The ‘Congress of Aix-la-Chapelle’ (1818), the ‘Congress of Troppau’ (1820), the ‘Congress of Laibach’ (1821), and the ‘Congress of Verona’ (1822) followed. However, later, Great Britain refused to intervene in the revolts of other countries. Viscount Castlereagh (at Troppau) and his successor, George Canning, thus reduced Metternich’s influence in Europe.

Reorienting his German policy, he began to rely on the common interest of the princes, whom he persuaded to share his point of view through personal contact rather than the assembly. Henceforth, it was Metternich’s personality, not Austria’s powers as granted by the federal act, that ensured Austria’s dominance in the German confederation.

Photograph of Prince Metternich in old age

Metternich was appointed Austrian Court Chancellor and State Chancellor in 1821. He was in charge of holding Napoleon’s son, the Duke of Reichstadt, in custody. Despite upheavals in 1830 and 1831 disrupting his system, he remained a significant player in European politics until March 13, 1848, when he was forced to retire owing to a revolution in Vienna.

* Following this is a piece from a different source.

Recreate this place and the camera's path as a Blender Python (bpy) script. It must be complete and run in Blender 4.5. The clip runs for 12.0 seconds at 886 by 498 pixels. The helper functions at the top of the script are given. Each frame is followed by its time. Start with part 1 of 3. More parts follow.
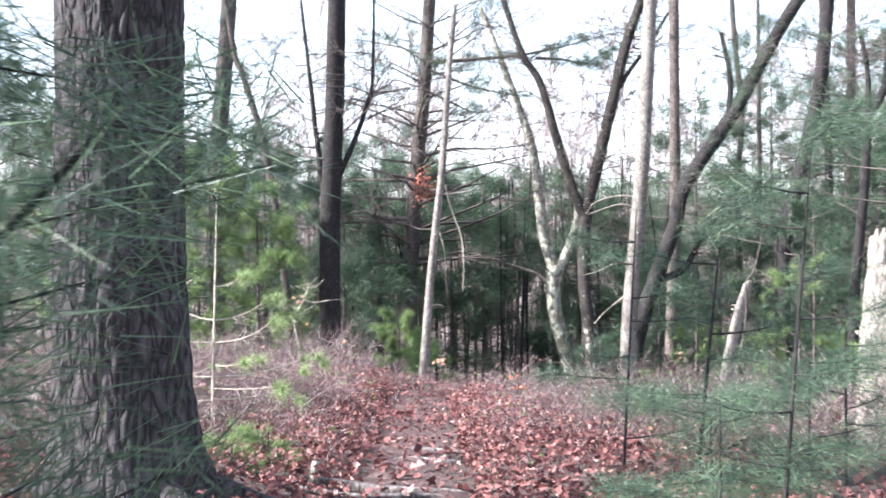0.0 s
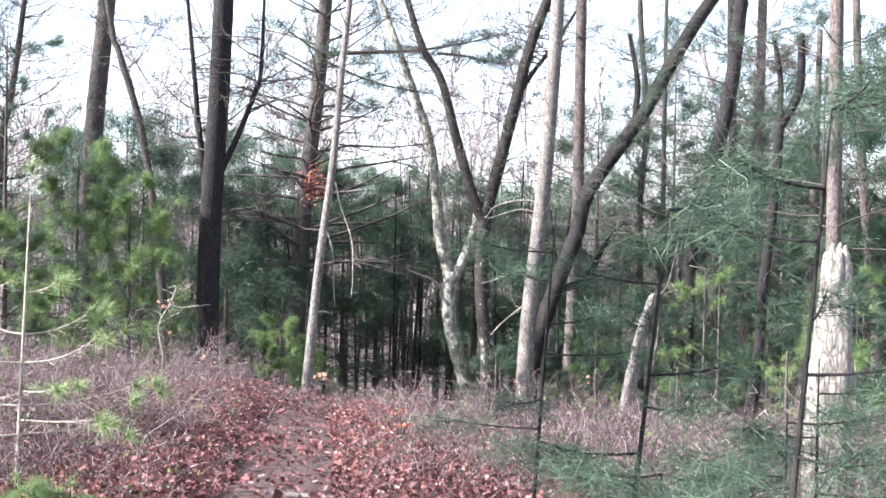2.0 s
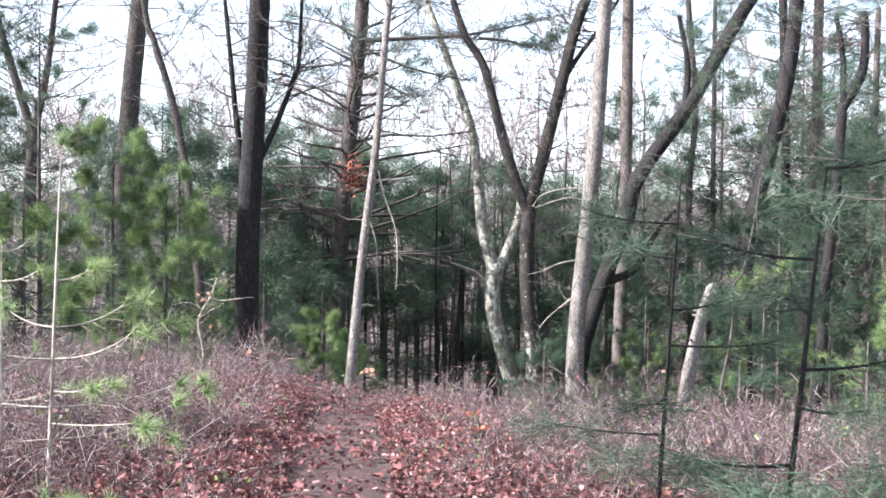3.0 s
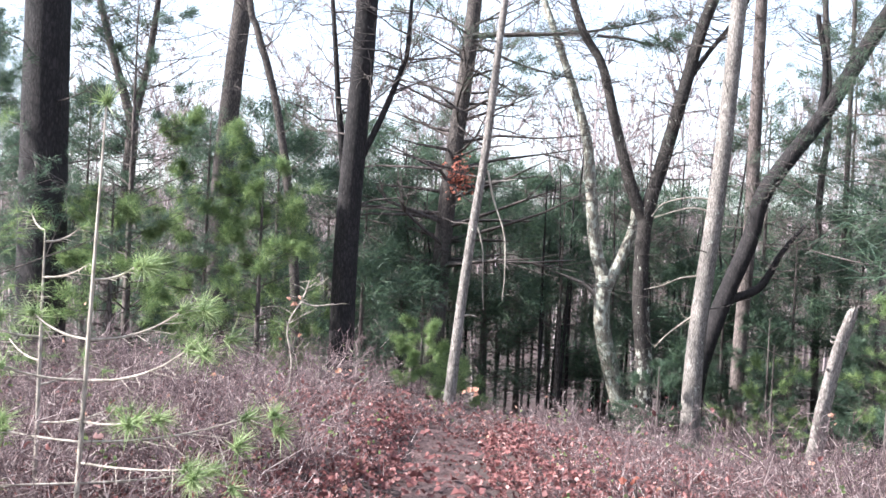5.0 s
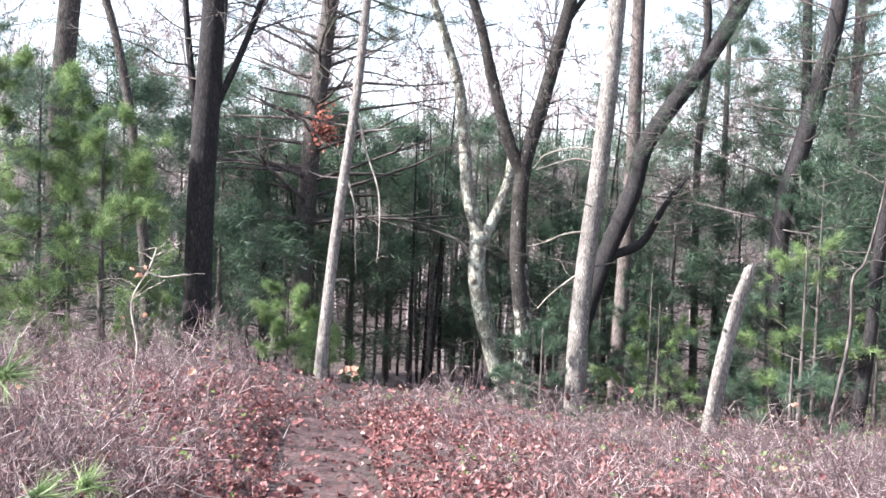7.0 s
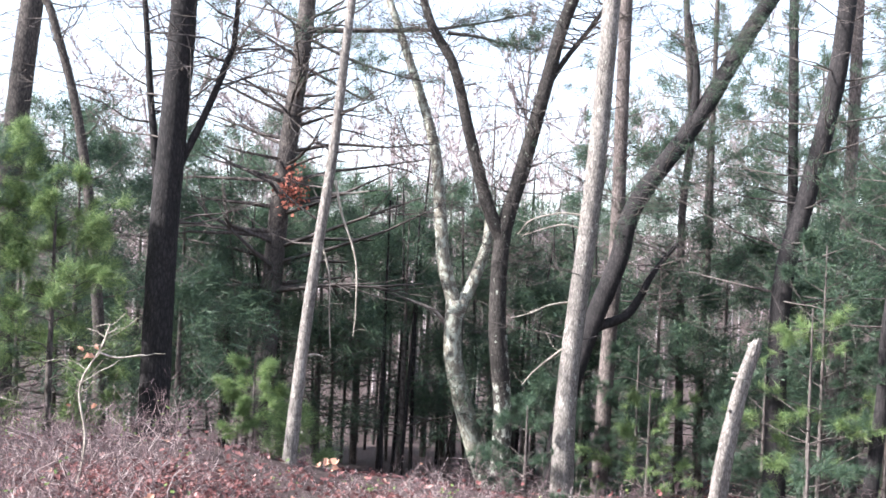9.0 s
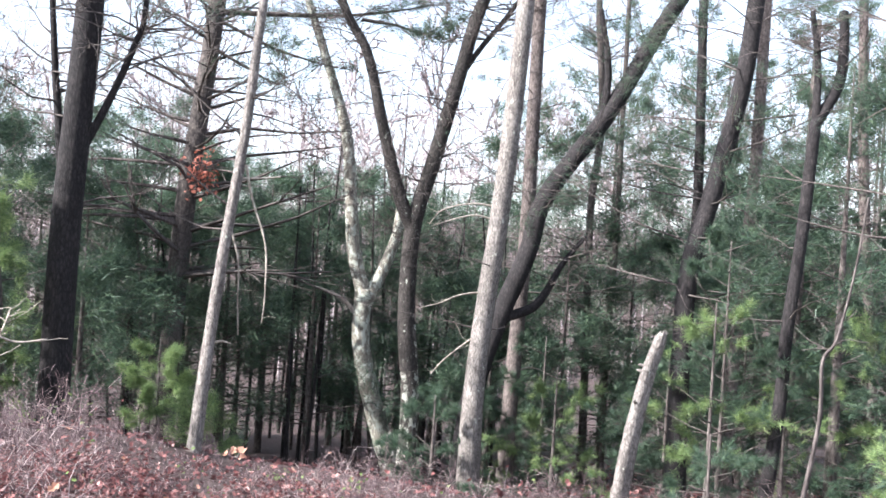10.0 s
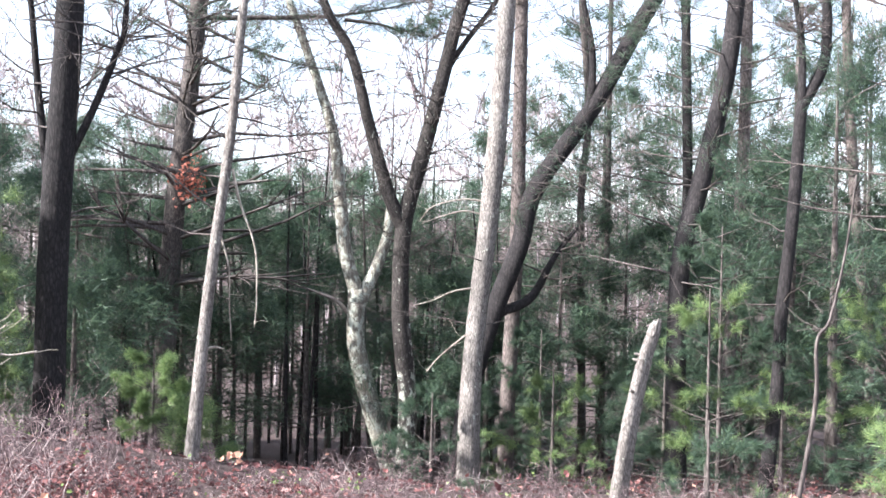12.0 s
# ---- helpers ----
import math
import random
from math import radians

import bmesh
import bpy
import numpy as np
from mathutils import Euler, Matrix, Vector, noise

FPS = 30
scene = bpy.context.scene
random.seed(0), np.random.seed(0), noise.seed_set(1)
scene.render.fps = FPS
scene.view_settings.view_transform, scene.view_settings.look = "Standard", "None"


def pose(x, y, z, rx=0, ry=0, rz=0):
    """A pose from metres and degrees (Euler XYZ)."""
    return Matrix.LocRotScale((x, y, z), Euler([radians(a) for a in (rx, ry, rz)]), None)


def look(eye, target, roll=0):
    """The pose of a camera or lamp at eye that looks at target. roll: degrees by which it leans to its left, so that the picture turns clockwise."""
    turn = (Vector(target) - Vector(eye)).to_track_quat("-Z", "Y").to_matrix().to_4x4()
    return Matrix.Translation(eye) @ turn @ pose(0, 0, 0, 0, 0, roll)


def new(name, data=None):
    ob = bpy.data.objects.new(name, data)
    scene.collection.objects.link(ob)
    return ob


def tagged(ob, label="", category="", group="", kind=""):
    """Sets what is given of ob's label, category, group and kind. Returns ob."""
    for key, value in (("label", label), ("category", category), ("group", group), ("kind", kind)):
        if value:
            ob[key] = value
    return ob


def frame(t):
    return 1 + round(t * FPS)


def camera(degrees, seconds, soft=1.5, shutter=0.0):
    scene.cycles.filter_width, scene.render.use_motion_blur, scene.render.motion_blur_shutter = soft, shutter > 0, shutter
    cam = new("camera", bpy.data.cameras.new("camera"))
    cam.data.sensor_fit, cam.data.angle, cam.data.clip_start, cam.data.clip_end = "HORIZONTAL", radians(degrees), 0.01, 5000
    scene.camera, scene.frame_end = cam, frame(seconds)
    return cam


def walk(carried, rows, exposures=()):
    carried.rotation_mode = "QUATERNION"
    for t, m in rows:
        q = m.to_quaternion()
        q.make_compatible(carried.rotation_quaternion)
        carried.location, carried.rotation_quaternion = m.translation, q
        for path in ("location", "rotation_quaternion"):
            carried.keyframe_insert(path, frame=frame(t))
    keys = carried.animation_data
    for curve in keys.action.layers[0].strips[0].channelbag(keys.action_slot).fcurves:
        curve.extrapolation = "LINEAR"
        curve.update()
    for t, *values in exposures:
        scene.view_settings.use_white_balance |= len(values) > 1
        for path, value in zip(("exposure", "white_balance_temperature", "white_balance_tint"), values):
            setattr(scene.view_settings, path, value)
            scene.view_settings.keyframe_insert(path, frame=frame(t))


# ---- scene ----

Metternich and his family were forced into exile as a result of this. They traveled to England, where he was assisted by the Duke of Wellington. They then relocated to Brussels. In 1851, Metternich was granted permission to return to Vienna. He was a prolific writer as well. Richard, the Austrian ambassador to Napoleon III, compiled and published his father’s memoirs.

Death and Legacy

Metternich died in Vienna on 11 June 1859, aged 86, and the last great figure of his generation. Almost everyone in Vienna who was somebody came to pay respect, and his death went almost unreported in the international news.

Awards and Honours

In 1823, botanist J.C.Mikan published a genus of flowering plants from Brazil, belonging to the family Solanaceae as Metternichia in his honour.